Air France-KLM swung to an expected third-quarter operating loss and abandoned costly fuel price hedges weighing on its finances, boosting its shares on Friday.

Air France-KLM also announced EUR1.2 billion euros of capital spending cuts, half of them in the coming year, and said it would cut summer seat capacity by 2 percent, in a move adopted by many airlines to help shore up profitability.

The losses were expected since Air France-KLM warned last month of a EUR200 million loss in the three months to December 31 as the economic crisis drove the sector deep into the red. A year ago, it posted a profit of EUR311 million.

Air France-KLM said it had reduced its hedged fuel position to 43 percent for its 2009-10 year, and to 20 percent for each of the following two years.
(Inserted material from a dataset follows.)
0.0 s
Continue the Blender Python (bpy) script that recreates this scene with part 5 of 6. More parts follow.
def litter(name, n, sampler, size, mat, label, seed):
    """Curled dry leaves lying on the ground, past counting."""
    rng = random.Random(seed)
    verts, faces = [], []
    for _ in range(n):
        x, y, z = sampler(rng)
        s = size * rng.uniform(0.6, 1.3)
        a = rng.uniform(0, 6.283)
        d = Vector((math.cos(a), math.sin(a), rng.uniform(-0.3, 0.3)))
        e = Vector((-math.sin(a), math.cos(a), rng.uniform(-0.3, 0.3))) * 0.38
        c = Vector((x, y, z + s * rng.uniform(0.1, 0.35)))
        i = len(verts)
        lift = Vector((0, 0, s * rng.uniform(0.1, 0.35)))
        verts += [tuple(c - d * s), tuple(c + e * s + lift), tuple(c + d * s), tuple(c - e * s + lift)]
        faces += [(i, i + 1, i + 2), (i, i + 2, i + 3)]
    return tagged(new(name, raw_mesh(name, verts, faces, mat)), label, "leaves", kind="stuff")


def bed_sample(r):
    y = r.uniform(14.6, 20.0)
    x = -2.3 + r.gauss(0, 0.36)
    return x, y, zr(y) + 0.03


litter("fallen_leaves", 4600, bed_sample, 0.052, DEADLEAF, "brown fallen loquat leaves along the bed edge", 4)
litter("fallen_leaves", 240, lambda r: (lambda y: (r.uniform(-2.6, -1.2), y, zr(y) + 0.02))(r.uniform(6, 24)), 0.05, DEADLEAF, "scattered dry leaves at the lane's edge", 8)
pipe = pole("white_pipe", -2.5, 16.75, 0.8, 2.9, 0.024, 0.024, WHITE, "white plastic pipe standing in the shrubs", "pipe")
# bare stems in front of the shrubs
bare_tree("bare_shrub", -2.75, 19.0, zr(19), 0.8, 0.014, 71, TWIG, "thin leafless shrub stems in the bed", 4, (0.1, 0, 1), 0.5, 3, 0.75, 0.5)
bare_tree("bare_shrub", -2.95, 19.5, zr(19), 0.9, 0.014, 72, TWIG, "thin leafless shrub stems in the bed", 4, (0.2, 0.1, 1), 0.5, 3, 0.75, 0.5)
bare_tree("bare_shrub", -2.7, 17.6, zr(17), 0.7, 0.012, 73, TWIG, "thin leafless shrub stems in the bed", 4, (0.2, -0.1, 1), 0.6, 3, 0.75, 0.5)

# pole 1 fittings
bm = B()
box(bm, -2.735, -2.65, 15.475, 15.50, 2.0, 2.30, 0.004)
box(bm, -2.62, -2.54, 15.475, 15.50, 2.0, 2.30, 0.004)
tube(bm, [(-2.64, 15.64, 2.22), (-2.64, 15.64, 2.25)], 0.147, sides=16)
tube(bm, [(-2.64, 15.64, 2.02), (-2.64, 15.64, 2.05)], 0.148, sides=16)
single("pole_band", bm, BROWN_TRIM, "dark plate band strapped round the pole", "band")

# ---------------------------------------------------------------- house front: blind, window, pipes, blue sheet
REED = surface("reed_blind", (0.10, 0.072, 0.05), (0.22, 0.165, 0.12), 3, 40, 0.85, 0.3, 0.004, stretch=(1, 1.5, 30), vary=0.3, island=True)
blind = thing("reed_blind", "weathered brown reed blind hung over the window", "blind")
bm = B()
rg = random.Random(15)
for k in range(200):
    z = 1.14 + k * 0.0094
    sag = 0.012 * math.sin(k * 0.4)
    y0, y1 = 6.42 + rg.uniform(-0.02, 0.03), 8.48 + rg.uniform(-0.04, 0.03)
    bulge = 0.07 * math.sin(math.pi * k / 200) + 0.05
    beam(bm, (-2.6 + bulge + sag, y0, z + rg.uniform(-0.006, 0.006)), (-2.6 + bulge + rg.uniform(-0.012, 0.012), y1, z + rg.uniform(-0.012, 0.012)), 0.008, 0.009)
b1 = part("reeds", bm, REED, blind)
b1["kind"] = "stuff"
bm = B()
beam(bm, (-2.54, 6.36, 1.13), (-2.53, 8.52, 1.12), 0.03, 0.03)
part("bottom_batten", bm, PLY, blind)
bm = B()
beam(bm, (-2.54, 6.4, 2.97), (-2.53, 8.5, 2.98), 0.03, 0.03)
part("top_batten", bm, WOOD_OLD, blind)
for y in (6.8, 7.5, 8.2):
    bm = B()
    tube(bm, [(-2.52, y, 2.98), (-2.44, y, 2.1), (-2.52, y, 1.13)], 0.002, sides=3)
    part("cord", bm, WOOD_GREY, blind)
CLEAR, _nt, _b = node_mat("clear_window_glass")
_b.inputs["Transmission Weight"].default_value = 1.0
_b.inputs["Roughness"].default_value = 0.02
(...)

A drop in the value of its fuel hedging positions -- designed to protect the company against oil prices that peaked near USD$150 a barrel in July, compared with USD$47 now -- accounted for EUR288 million of third quarter net losses.

Air France-KLM posted an overall third-quarter net loss of EUR505 million, having made a EUR139 million net profit a year earlier. Revenue was flat at EUR5.97 billion.

The airline reiterated it expected an operating profit for its 2008-09 year ending March 31, but the level would depend on how the economy developed until then, especially in cargo which is facing a bleak environment.

"In the meantime, we will continue to assess all our costs in order to achieve additional savings wherever possible."

HIRING FREEZE

The airline denied French media reports it planned to sack some of its 70,000 workers but a spokeswoman said it would continue a "normal process" of trimming staff costs through attrition, by freezing recruitment and leaving vacant posts unfilled.

The group reduced staff numbers by about 2,000 last year.

Air France-KLM is the latest of several airlines to report losses, facing what the International Air Transport Association has forecast to be one of the industry's toughest years and a decline in cargo traffic brought on by a slump in world trade.

Overcapacity and evaporating fuel surcharges put pressure on cargo pricing in the third quarter, driving down unit revenue as freight traffic fell by 12.5 percent, Air France-KLM said.

It said long-haul passenger traffic was "relatively resilient" in the third quarter but robust economy travel failed to make up for a drop in first and business class revenues.

Medium-haul suffered from a poor domestic market. France's economy shrank 1.2 percent in the fourth quarter of 2008.

Air France-KLM has reported a 1.9 percent drop in passenger traffic in January and a drop of more than 20 percent in underlying cargo traffic for a second month.

As a barometer of the way the economy is affecting aviation, industry officials say cargo data could point to further declines in passenger traffic in coming months.